- **WORK TO COMPLETE**:
Below is some material; set it all down exactly, apart from the pictures.

- **AVAILABLE DATA**:
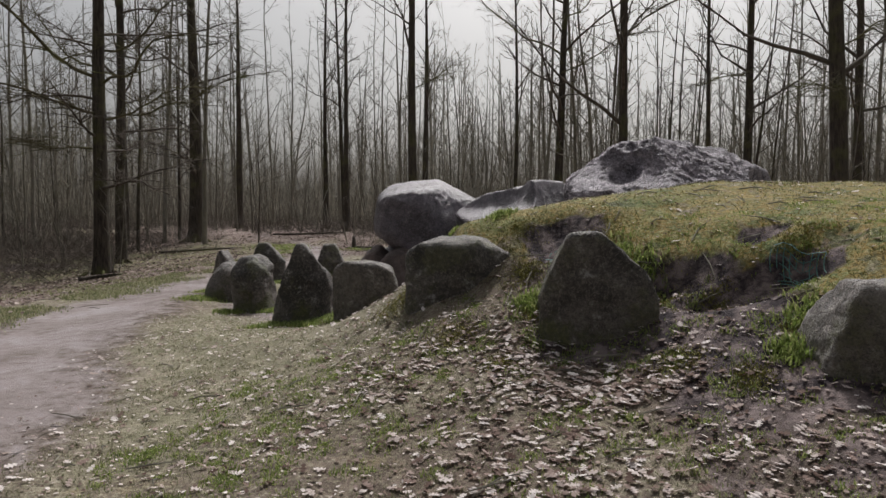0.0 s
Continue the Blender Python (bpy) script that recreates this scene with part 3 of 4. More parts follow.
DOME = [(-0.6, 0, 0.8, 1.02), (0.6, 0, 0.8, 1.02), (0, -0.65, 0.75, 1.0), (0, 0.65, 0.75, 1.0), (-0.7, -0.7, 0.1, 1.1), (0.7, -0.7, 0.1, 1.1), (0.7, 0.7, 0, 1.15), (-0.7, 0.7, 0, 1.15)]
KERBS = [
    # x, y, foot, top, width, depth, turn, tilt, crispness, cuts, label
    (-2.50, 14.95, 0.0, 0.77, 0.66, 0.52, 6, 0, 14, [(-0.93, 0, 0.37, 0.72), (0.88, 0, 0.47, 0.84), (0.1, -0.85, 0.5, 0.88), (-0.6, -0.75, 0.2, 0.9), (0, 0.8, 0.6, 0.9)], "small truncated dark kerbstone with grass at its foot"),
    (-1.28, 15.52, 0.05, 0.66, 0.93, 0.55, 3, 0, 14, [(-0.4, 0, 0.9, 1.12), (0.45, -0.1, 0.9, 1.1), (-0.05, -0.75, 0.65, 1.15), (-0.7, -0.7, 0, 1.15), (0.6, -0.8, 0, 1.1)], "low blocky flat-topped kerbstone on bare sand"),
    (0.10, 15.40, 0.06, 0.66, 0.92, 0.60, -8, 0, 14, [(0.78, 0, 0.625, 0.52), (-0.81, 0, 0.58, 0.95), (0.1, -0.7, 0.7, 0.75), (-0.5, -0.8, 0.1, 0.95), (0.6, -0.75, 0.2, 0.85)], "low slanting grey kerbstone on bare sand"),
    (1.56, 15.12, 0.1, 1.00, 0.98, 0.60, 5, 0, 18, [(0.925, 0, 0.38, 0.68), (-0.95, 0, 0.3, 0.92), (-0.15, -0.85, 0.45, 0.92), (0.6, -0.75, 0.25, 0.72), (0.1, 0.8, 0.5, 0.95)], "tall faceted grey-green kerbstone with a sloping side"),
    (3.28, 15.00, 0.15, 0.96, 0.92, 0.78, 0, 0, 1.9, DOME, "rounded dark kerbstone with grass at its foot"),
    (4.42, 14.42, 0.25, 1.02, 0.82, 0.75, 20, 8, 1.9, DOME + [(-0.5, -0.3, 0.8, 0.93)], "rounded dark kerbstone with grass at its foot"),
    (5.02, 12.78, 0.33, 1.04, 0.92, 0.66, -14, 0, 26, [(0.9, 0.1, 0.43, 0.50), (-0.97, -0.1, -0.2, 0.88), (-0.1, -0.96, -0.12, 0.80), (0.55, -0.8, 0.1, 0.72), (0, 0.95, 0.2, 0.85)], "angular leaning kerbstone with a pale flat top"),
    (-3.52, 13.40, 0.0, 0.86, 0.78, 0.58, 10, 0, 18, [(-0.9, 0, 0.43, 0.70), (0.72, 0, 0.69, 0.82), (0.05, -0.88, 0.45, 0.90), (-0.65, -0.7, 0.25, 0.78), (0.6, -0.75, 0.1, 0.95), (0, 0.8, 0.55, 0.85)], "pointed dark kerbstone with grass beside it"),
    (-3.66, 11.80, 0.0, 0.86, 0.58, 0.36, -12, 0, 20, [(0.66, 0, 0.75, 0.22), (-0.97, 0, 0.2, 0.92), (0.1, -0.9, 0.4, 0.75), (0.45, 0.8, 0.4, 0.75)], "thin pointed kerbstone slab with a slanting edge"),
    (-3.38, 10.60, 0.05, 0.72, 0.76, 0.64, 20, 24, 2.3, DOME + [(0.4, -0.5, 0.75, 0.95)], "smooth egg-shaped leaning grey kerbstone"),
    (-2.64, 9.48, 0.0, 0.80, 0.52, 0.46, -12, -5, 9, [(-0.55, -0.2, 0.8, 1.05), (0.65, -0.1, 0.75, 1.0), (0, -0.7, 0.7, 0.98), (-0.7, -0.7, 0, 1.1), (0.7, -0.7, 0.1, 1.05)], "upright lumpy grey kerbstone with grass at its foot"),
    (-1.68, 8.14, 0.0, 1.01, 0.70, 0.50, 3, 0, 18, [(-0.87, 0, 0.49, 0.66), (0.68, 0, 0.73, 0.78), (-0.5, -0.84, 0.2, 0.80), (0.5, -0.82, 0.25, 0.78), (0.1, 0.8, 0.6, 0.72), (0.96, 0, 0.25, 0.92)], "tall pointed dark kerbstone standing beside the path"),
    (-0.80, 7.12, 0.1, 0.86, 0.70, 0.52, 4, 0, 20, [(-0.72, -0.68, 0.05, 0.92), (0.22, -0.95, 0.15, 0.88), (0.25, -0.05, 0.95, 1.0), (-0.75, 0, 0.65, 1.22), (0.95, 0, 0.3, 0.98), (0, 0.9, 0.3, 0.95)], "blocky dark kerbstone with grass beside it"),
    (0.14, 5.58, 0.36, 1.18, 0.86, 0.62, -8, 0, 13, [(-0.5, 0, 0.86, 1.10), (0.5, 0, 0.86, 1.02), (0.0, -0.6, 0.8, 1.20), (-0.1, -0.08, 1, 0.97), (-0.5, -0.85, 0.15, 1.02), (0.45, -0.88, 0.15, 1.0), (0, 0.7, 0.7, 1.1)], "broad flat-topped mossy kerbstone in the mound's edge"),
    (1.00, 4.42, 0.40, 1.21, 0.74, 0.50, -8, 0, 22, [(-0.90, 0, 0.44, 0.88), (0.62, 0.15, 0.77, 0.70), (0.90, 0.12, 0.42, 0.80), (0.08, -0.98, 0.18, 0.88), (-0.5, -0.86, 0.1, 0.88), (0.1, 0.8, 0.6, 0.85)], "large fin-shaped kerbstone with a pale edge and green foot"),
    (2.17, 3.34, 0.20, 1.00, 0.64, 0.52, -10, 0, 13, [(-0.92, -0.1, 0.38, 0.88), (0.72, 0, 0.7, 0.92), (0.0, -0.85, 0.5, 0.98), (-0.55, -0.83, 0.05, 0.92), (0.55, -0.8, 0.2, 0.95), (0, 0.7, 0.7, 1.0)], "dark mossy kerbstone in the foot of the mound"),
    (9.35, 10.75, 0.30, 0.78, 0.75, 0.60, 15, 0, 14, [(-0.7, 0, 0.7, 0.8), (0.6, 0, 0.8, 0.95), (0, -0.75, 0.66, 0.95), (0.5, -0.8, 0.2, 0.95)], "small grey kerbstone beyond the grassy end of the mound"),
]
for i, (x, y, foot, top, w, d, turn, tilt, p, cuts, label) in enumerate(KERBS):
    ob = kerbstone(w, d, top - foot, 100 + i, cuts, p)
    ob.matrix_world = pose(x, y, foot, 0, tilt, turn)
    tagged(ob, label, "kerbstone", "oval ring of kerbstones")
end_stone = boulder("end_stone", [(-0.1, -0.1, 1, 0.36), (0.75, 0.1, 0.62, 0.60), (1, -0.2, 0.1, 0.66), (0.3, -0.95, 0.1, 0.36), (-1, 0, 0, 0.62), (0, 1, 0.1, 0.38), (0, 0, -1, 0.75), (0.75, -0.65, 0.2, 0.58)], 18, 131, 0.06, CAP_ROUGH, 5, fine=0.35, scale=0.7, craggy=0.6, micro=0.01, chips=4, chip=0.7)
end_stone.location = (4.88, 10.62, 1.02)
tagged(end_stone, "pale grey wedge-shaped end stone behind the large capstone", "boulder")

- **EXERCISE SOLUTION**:
0.0 s
Continue the Blender Python (bpy) script that recreates this scene with part 3 of 4. More parts follow.
DOME = [(-0.6, 0, 0.8, 1.02), (0.6, 0, 0.8, 1.02), (0, -0.65, 0.75, 1.0), (0, 0.65, 0.75, 1.0), (-0.7, -0.7, 0.1, 1.1), (0.7, -0.7, 0.1, 1.1), (0.7, 0.7, 0, 1.15), (-0.7, 0.7, 0, 1.15)]
KERBS = [
    # x, y, foot, top, width, depth, turn, tilt, crispness, cuts, label
    (-2.50, 14.95, 0.0, 0.77, 0.66, 0.52, 6, 0, 14, [(-0.93, 0, 0.37, 0.72), (0.88, 0, 0.47, 0.84), (0.1, -0.85, 0.5, 0.88), (-0.6, -0.75, 0.2, 0.9), (0, 0.8, 0.6, 0.9)], "small truncated dark kerbstone with grass at its foot"),
    (-1.28, 15.52, 0.05, 0.66, 0.93, 0.55, 3, 0, 14, [(-0.4, 0, 0.9, 1.12), (0.45, -0.1, 0.9, 1.1), (-0.05, -0.75, 0.65, 1.15), (-0.7, -0.7, 0, 1.15), (0.6, -0.8, 0, 1.1)], "low blocky flat-topped kerbstone on bare sand"),
    (0.10, 15.40, 0.06, 0.66, 0.92, 0.60, -8, 0, 14, [(0.78, 0, 0.625, 0.52), (-0.81, 0, 0.58, 0.95), (0.1, -0.7, 0.7, 0.75), (-0.5, -0.8, 0.1, 0.95), (0.6, -0.75, 0.2, 0.85)], "low slanting grey kerbstone on bare sand"),
    (1.56, 15.12, 0.1, 1.00, 0.98, 0.60, 5, 0, 18, [(0.925, 0, 0.38, 0.68), (-0.95, 0, 0.3, 0.92), (-0.15, -0.85, 0.45, 0.92), (0.6, -0.75, 0.25, 0.72), (0.1, 0.8, 0.5, 0.95)], "tall faceted grey-green kerbstone with a sloping side"),
    (3.28, 15.00, 0.15, 0.96, 0.92, 0.78, 0, 0, 1.9, DOME, "rounded dark kerbstone with grass at its foot"),
    (4.42, 14.42, 0.25, 1.02, 0.82, 0.75, 20, 8, 1.9, DOME + [(-0.5, -0.3, 0.8, 0.93)], "rounded dark kerbstone with grass at its foot"),
    (5.02, 12.78, 0.33, 1.04, 0.92, 0.66, -14, 0, 26, [(0.9, 0.1, 0.43, 0.50), (-0.97, -0.1, -0.2, 0.88), (-0.1, -0.96, -0.12, 0.80), (0.55, -0.8, 0.1, 0.72), (0, 0.95, 0.2, 0.85)], "angular leaning kerbstone with a pale flat top"),
    (-3.52, 13.40, 0.0, 0.86, 0.78, 0.58, 10, 0, 18, [(-0.9, 0, 0.43, 0.70), (0.72, 0, 0.69, 0.82), (0.05, -0.88, 0.45, 0.90), (-0.65, -0.7, 0.25, 0.78), (0.6, -0.75, 0.1, 0.95), (0, 0.8, 0.55, 0.85)], "pointed dark kerbstone with grass beside it"),
    (-3.66, 11.80, 0.0, 0.86, 0.58, 0.36, -12, 0, 20, [(0.66, 0, 0.75, 0.22), (-0.97, 0, 0.2, 0.92), (0.1, -0.9, 0.4, 0.75), (0.45, 0.8, 0.4, 0.75)], "thin pointed kerbstone slab with a slanting edge"),
    (-3.38, 10.60, 0.05, 0.72, 0.76, 0.64, 20, 24, 2.3, DOME + [(0.4, -0.5, 0.75, 0.95)], "smooth egg-shaped leaning grey kerbstone"),
    (-2.64, 9.48, 0.0, 0.80, 0.52, 0.46, -12, -5, 9, [(-0.55, -0.2, 0.8, 1.05), (0.65, -0.1, 0.75, 1.0), (0, -0.7, 0.7, 0.98), (-0.7, -0.7, 0, 1.1), (0.7, -0.7, 0.1, 1.05)], "upright lumpy grey kerbstone with grass at its foot"),
    (-1.68, 8.14, 0.0, 1.01, 0.70, 0.50, 3, 0, 18, [(-0.87, 0, 0.49, 0.66), (0.68, 0, 0.73, 0.78), (-0.5, -0.84, 0.2, 0.80), (0.5, -0.82, 0.25, 0.78), (0.1, 0.8, 0.6, 0.72), (0.96, 0, 0.25, 0.92)], "tall pointed dark kerbstone standing beside the path"),
    (-0.80, 7.12, 0.1, 0.86, 0.70, 0.52, 4, 0, 20, [(-0.72, -0.68, 0.05, 0.92), (0.22, -0.95, 0.15, 0.88), (0.25, -0.05, 0.95, 1.0), (-0.75, 0, 0.65, 1.22), (0.95, 0, 0.3, 0.98), (0, 0.9, 0.3, 0.95)], "blocky dark kerbstone with grass beside it"),
    (0.14, 5.58, 0.36, 1.18, 0.86, 0.62, -8, 0, 13, [(-0.5, 0, 0.86, 1.10), (0.5, 0, 0.86, 1.02), (0.0, -0.6, 0.8, 1.20), (-0.1, -0.08, 1, 0.97), (-0.5, -0.85, 0.15, 1.02), (0.45, -0.88, 0.15, 1.0), (0, 0.7, 0.7, 1.1)], "broad flat-topped mossy kerbstone in the mound's edge"),
    (1.00, 4.42, 0.40, 1.21, 0.74, 0.50, -8, 0, 22, [(-0.90, 0, 0.44, 0.88), (0.62, 0.15, 0.77, 0.70), (0.90, 0.12, 0.42, 0.80), (0.08, -0.98, 0.18, 0.88), (-0.5, -0.86, 0.1, 0.88), (0.1, 0.8, 0.6, 0.85)], "large fin-shaped kerbstone with a pale edge and green foot"),
    (2.17, 3.34, 0.20, 1.00, 0.64, 0.52, -10, 0, 13, [(-0.92, -0.1, 0.38, 0.88), (0.72, 0, 0.7, 0.92), (0.0, -0.85, 0.5, 0.98), (-0.55, -0.83, 0.05, 0.92), (0.55, -0.8, 0.2, 0.95), (0, 0.7, 0.7, 1.0)], "dark mossy kerbstone in the foot of the mound"),
    (9.35, 10.75, 0.30, 0.78, 0.75, 0.60, 15, 0, 14, [(-0.7, 0, 0.7, 0.8), (0.6, 0, 0.8, 0.95), (0, -0.75, 0.66, 0.95), (0.5, -0.8, 0.2, 0.95)], "small grey kerbstone beyond the grassy end of the mound"),
]
for i, (x, y, foot, top, w, d, turn, tilt, p, cuts, label) in enumerate(KERBS):
    ob = kerbstone(w, d, top - foot, 100 + i, cuts, p)
    ob.matrix_world = pose(x, y, foot, 0, tilt, turn)
    tagged(ob, label, "kerbstone", "oval ring of kerbstones")
end_stone = boulder("end_stone", [(-0.1, -0.1, 1, 0.36), (0.75, 0.1, 0.62, 0.60), (1, -0.2, 0.1, 0.66), (0.3, -0.95, 0.1, 0.36), (-1, 0, 0, 0.62), (0, 1, 0.1, 0.38), (0, 0, -1, 0.75), (0.75, -0.65, 0.2, 0.58)], 18, 131, 0.06, CAP_ROUGH, 5, fine=0.35, scale=0.7, craggy=0.6, micro=0.01, chips=4, chip=0.7)
end_stone.location = (4.88, 10.62, 1.02)
tagged(end_stone, "pale grey wedge-shaped end stone behind the large capstone", "boulder")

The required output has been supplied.